Intervention de Cécile Untermaier

Réunion du mercredi 6 mai 2020 à 12h00
Commission des lois constitutionnelles, de la législation et de l'administration générale de la république

Photo issue du site de l'Assemblée nationale ou de WikipediaCécile Untermaier :

La lutte contre le Covid-19 nous impose de prendre des mesures d'urgence afin de préserver la santé de nos concitoyens, sans pour autant tourner le dos à l'État de droit qui fonde notre démocratie. Il faut un équilibre, comme nous avons essayé de le faire en 2015 avec l'état d'urgence, en essuyant les mêmes critiques.

Le Sénat a décidé de limiter la prolongation de l'état d'urgence sanitaire au 10 juillet, ce qui convient au groupe Socialistes et apparentés.

Le projet de loi ne modifie que l'article 4 de la loi du 23 mars 2020 : de portée limitée, il ne prend pas en compte les questions sociales et les conséquences graves de certaines ordonnances sur notre démocratie. La justice, qui en est l'un des piliers, doit absolument redémarrer. À cet égard, nous saluons la décision du Sénat d'abroger les dispositions prises par ordonnance relatives à l'allongement automatique de la détention provisoire, qui sont profondément choquantes. Nous pensons d'ailleurs que cette disposition devrait entrer en vigueur immédiatement, sans attendre le 24 mai.

Sur le fond, toutes les mesures de l'état d'urgence ont pour objet de déroger au droit normalement applicable pour parer aux conséquences de la pandémie. Elles disparaîtront donc à la fin de la crise. Elles trouvent pourtant leur place dans le code de la santé publique, dans un nouveau chapitre consacré à l'état d'urgence sanitaire, qui perdurera jusqu'au 1er avril 2021. Cela introduit une certaine confusion, puisqu'on ne sait pas toujours si les mesures dont nous discutons ont une valeur générale, rattachée à un état d'urgence sanitaire qui pourrait être à nouveau mobilisé, ou si elles n'ont qu'une valeur ponctuelle. Pour clarifier les choses, nous rappellerons régulièrement que les mesures dont nous débattons se rapportent exclusivement au Covid-19.
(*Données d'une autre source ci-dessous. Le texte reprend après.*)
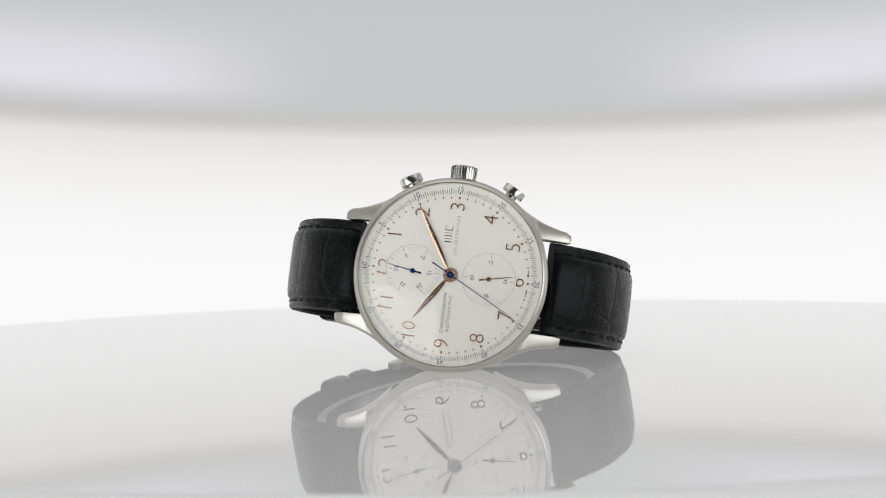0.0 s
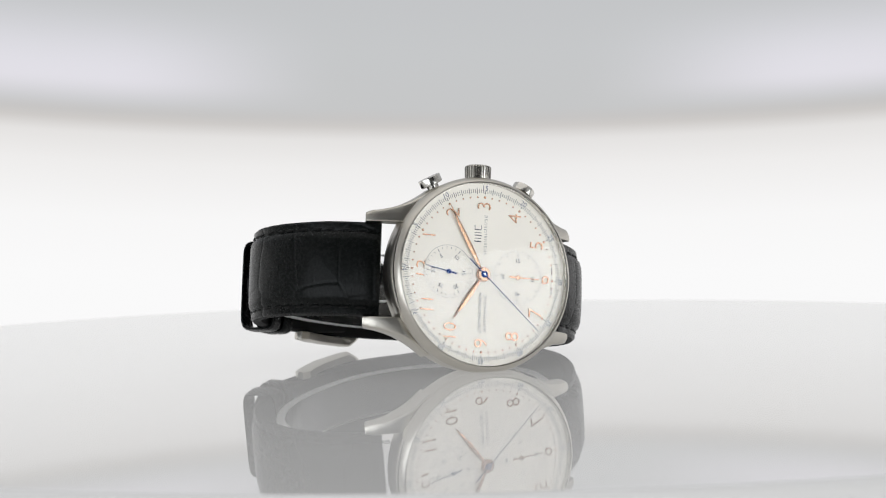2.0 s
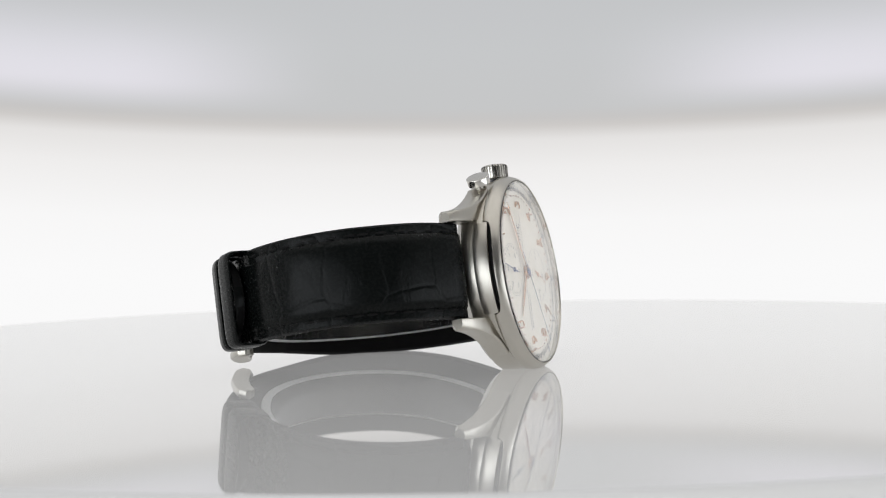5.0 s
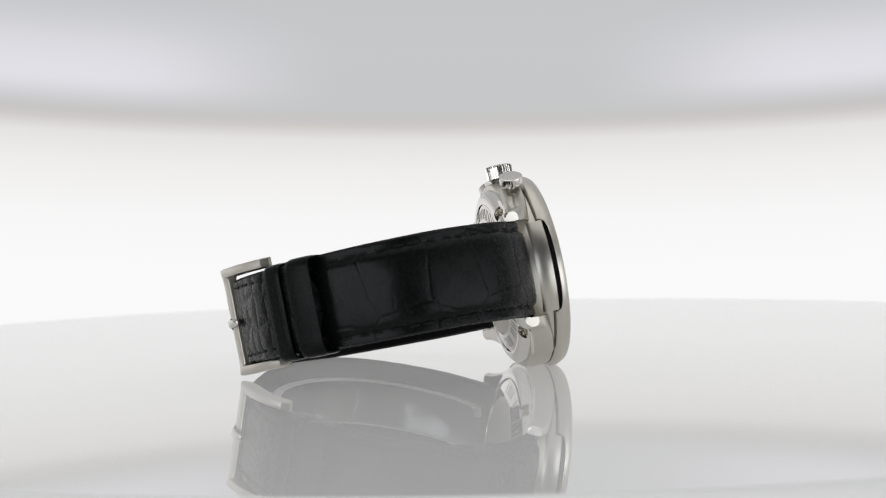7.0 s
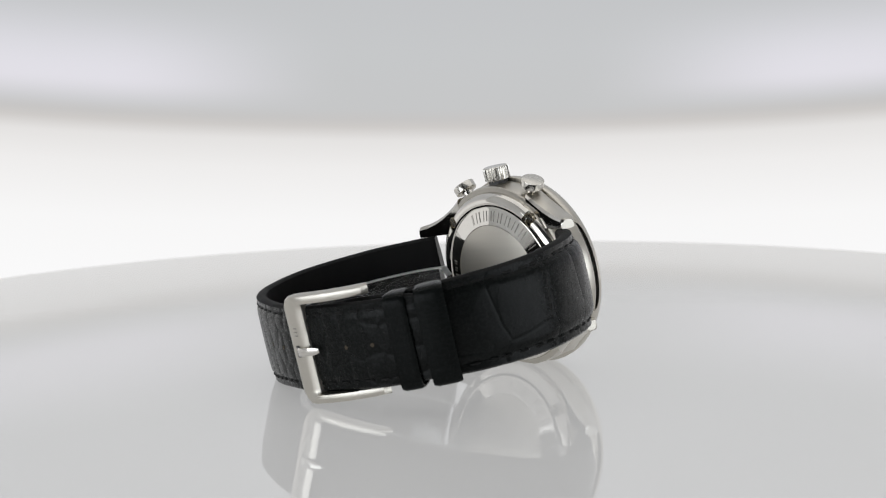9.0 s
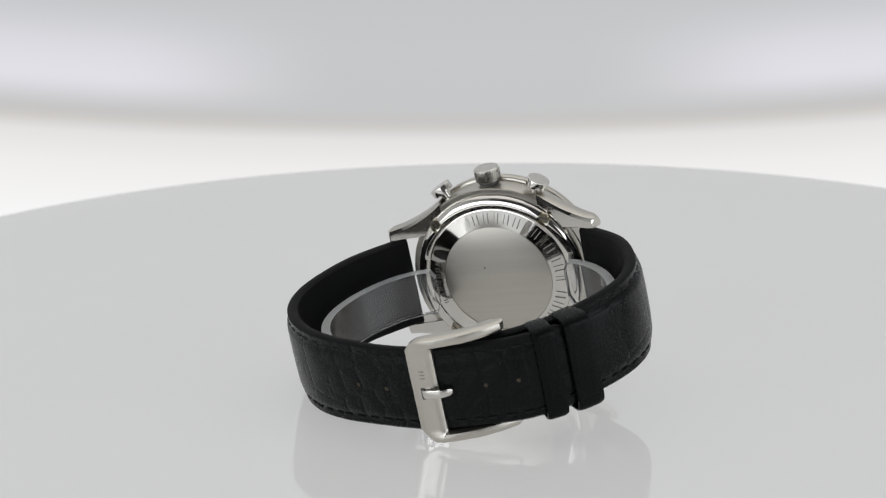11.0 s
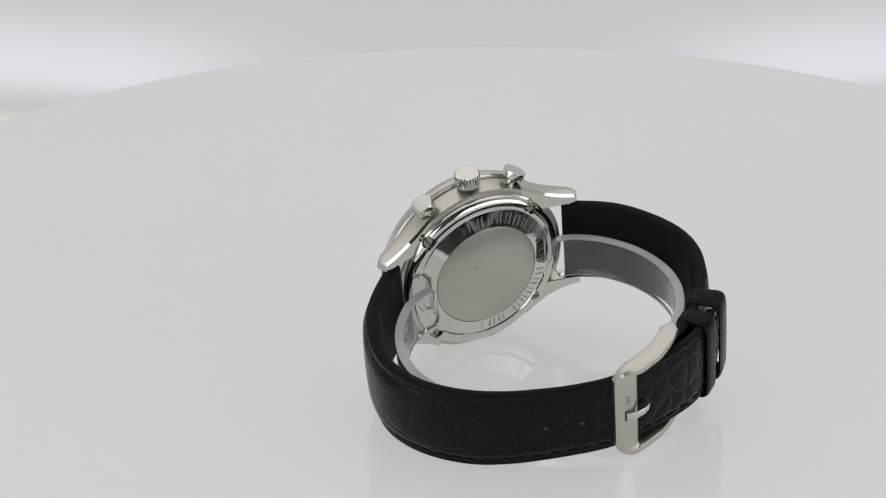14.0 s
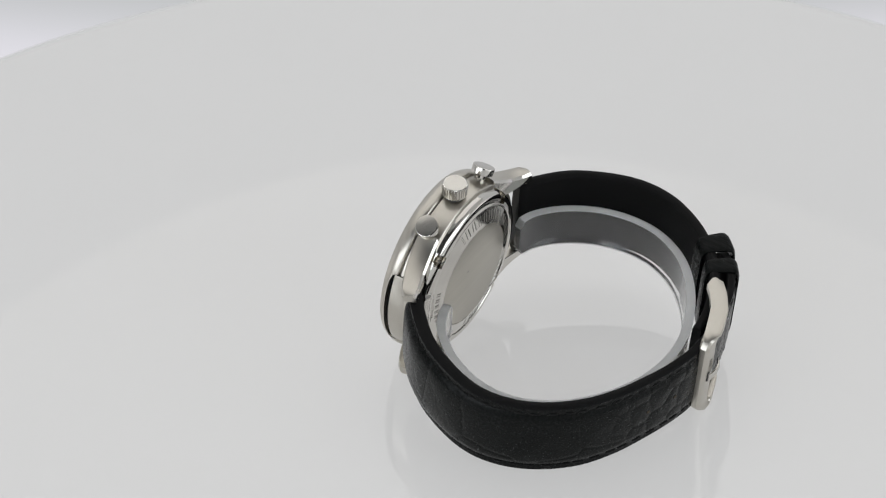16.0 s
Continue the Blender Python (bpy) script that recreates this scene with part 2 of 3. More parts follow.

Quelques points retiennent particulièrement l'attention de notre groupe. S'agissant de la responsabilité des acteurs publics et privés, nous rejoignons les observations faites tant par la rapporteure que par Mme Laurence Vichnievsky : le droit positif et la jurisprudence protègent déjà les élus et, du même coup, les citoyens. Je suis convaincue que le juge prend en compte les circonstances exceptionnelles d'une décision. Nous vous soumettrons toutefois une proposition pragmatique : une validation par le préfet dès lors qu'un maire souhaitera prendre des précautions.

Notre deuxième interrogation concerne l'évaluation et le contrôle des mesures prises pendant l'état d'urgence. Le Sénat a amélioré les choses, mais nous devrions reprendre les modes de contrôle instaurés en 2015. Les parlementaires et les citoyens ont le droit de connaître précisément l'impact du Covid-19 puisque c'est ce qui justifie le présent texte – en particulier le nombre exact de personnes décédées chez elles à cause du virus, que les médecins Sentinelle parviennent pourtant à comptabiliser dans le cadre d'une épidémie ordinaire. Les citoyens ne sont pas des enfants : ils doivent avoir accès à l'intégralité des chiffres relatifs à cette pandémie.

Il faut, plus encore que ne l'a fait le Sénat, faciliter les recours juridiques pour les personnes qui se verraient imposer une mesure de quarantaine ou d'isolement.

Nous sommes étonnés, enfin, que les masques et les tests, qui sont des outils essentiels de la lutte contre le Covid-19, n'aient pas leur place dans ce projet de loi. L'accès aux masques importe plus que les contraventions que commettront ceux qui n'en porteront pas, notamment dans les transports publics.

L'article 6 a pour objet de lever le secret médical. Ce n'est pas rien. Le fichier que vous voulez créer sera accessible à 30 000 personnes, dont un certain nombre ne sont pas des professionnels de santé et n'ont pas la culture du secret médical. Si l'on ne peut faire autrement, il faudra les y sensibiliser.

Nous défendrons avec force et d'une manière constructive les libertés publiques et le respect de la vie privée.